Launch is not the finish line

A website redesign for small business should not end when the new site goes live. Launch is where measurement starts.

You need to track whether the new version is actually improving outcomes. That means watching conversions, page speed, search performance, form completion rates and user behaviour. Sometimes a redesign solves one issue and reveals another. A cleaner layout might expose weak messaging. Better traffic might show that your enquiry form asks for too much too soon.

This is where a hands-on freelance partner can be useful. Instead of disappearing after launch, they can tighten the site based on real usage, fix edge cases quickly and refine the parts that affect leads or operations. That matters more than a grand reveal.

Choosing the right redesign partner

Small businesses do not need agency theatre. They need someone who can understand the commercial goal, design with care and build the thing properly.

That means asking practical questions.
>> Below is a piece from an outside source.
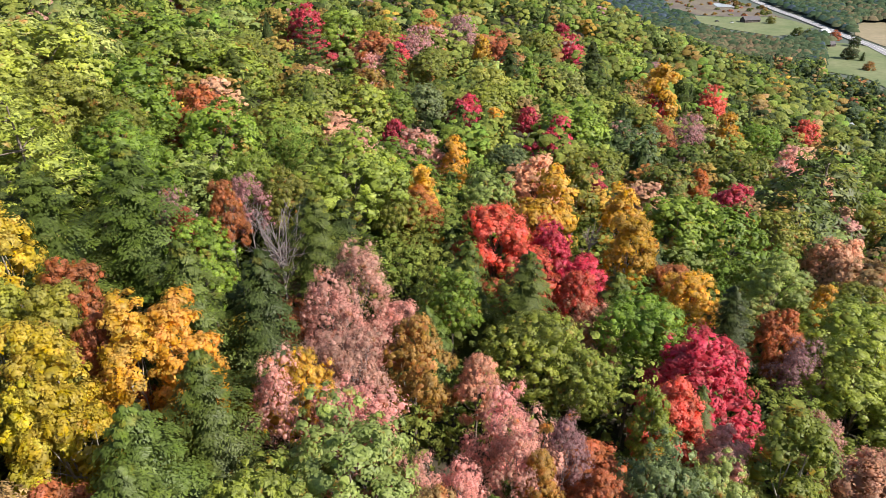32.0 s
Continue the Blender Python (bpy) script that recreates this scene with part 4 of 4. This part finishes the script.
def fill(x0, x1, y0, y1, tries, spacing=0.7):
    """Trees between; past 300 of a kind they go into one joined body of wood."""
    known = list(PLACED)
    for _ in range(tries):
        x, y = rng.uniform(x0, x1), rng.uniform(y0, y1)
        if abs(x) > 22 + 0.74 * (y - 5):
            continue
        kind, hue, r = hill_mix(x, y)
        if shut(x, y, r, spacing):
            continue
        weight = {}
        for q in known:
            if abs(q[3] - y) < 12 and abs(q[2] - x) < 12:
                w = weight.setdefault(q[:2], [0.0, 0])
                w[0] += q[4] ** 2 / (math.hypot(q[2] - x, q[3] - y) + 2) ** 2
                w[1] += 1
        if weight and rng.random() < 0.8:
            keys = sorted(weight)
            worth = np.array([weight[q][0] * ((0.12 if weight[q][1] < 4 else 0.5) if q[1] in VIVID else 1.0) for q in keys])
            kind, hue = keys[int(rng.choice(len(keys), p=worth / worth.sum()))]
            kind = "hemlock" if kind == "bare" else kind
            hue = "deep" if kind == "hemlock" and hue not in ("deep", "dark", "olive") else hue
        if kind == "hemlock" and x < -12 and 88 < y < 165 and rng.random() < 0.7:
            kind, hue = (pick("maple", "sparse", "birch"), pick("salmon", "gold", "pink", "yellow", "salmon")) if rng.random() < 0.45 else ("oak", pick("lime", "pale", "chartreuse"))
        h = rng.uniform(10.0, 13.0)
        if counted.get(kind, 0) < 295:
            tree(kind, hue, x, y, r, h)
        else:
            between.append((kind, hue, x, y, r, h))
            stands(x, y, r)


fill(-60, 75, 18, 115, 5200, 0.64)
fill(-60, 75, 115, 185, 3800, 0.64)

# lower growth that closes the gaps under the crowns
low_growth, low_cells = [], {}
for _ in range(6000):
    x, y = rng.uniform(-62, 80), rng.uniform(18, 190)
    if abs(x) > 24 + 0.74 * (y - 5):
        continue
    r = rng.uniform(1.6, 2.5)
    i, j = int(x // 4), int(y // 4)
    if any(math.hypot(a - x, b - y) < (c + r) * 0.62 for u in (-1, 0, 1) for v in (-1, 0, 1) for a, b, c in low_cells.get((i + u, j + v), ())):
        continue
    if any(math.hypot(a - x, b - y) < min(c * 0.4, 1.5) for a, b, c in beside(x, y)):
        continue
    low_cells.setdefault((i, j), []).append((x, y, r))
    kind = pick("hemlock", "hemlock", "maple")
    low_growth.append((kind, pick("deep", "dark", "dark") if kind == "hemlock" else pick("green", "deep", "olive", "deep"), x, y, r, rng.uniform(7.0, 10.5)))
def inside(x, y, poly):
    c = False
    for (x1, y1), (x2, y2) in zip(poly, poly[1:] + poly[:1]):
        if (y1 > y) != (y2 > y) and x < (x2 - x1) * (y - y1) / (y2 - y1) + x1:
            c = not c
    return c


def open_land(x, y):
    """True where trees may stand: not on a field, a road or in a yard, nor close before its near edge."""
    if any(math.hypot(x - 165 + 0.54 * d, y - 372 + 0.84 * d) < 10 - 0.1 * d for d in (0, 9, 18, 27)):
        return False
    for p, (x0, x1, y0, y1) in zip(CLEARINGS, BOUNDS):
        for k in (1.0, 1.03, 1.065):
            if x0 < x * k < x1 and y0 < y * k < y1 and inside(x * k, y * k, p):
                return False
    return True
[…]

Will they handle both design and development? Can they improve speed as well as appearance? Do they understand integrations, analytics, forms and deployment? Can they advise on whether to rebuild fully or improve what exists? Have they shipped sites that do more than just look tidy in a portfolio?

A dependable redesign partner should be comfortable talking about page structure, CMS choices, SEO implications, mobile performance, call tracking, billing flows and post-launch support. The site is not a poster. It is working infrastructure.

For businesses that want one person to take responsibility across design, build and launch, that joined-up approach is often more efficient. It removes handover gaps and keeps decisions tied to outcomes.

A redesign is worth doing when the current site is holding the business back, but it pays off most when the work is grounded in strategy, performance and everyday usability. If your website no longer reflects the quality of what you sell, that gap does not fix itself. The right rebuild gives you a site that looks sharper, works harder and is far easier to run once the launch week is over.